Published online by Cambridge University Press: 27 December 2024
Introduction: The crisis of work in perspective
In writing about work, and the crisis of work, we must of course establish what we mean by ‘work’. In previous books, we offered a history of the varied sociological definitions of work, noted that there has been a long-term trend in the social sciences to equate work with paid employment – thus ignoring the enormous contribution that unpaid work makes to our socio- economic landscape – and pointed to how work and employment contribute to identities, both individual and collective (Bradley et al, 2000; Erickson et al, 2009; Williams et al, 2013). While the focus of this book is on paid work, involving jobs people undertake in return for wages or salaries, the importance of unpaid household and caring tasks, often carried out by women, should not be overlooked. Perhaps most importantly, there are notable connections between unpaid domestic work and paid employment. People in part- time jobs – primarily women – often value the opportunity to combine paid work with unpaid household responsibilities, not just childcare tasks but also caring for older family members (Rubery et al, 2016). Another complicating factor is that work which is unpaid household labour when undertaken by a family member – domestic cleaning for example – becomes paid employment when a cleaner is hired from outside the family and rewarded with a wage. In distinguishing between paid and unpaid work, then, it is the social relations that structure the work and how it is undertaken, rather than the specific nature of the work tasks themselves, that are important (Budd, 2011).
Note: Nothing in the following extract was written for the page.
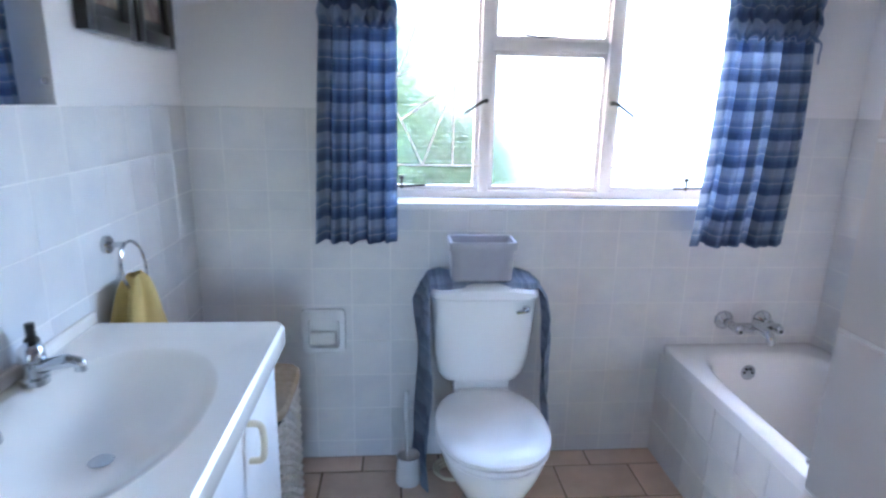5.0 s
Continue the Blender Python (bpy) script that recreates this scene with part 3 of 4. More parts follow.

In capitalist societies, paid work fulfils some important economic functions. The employment relationship, in which a worker takes up employment with an employer in return for a wage or salary, provides the employer with a resource which, managed appropriately, can be used to realize added value from the tasks undertaken. Paid employment of this kind also provides workers with an income, necessary for their subsistence. Importantly, though, work matters, not just on account of its economic value – both for employers and workers, in different ways – but also for myriad other social and psychological reasons, including identity formation and the development of citizenship (Budd, 2011).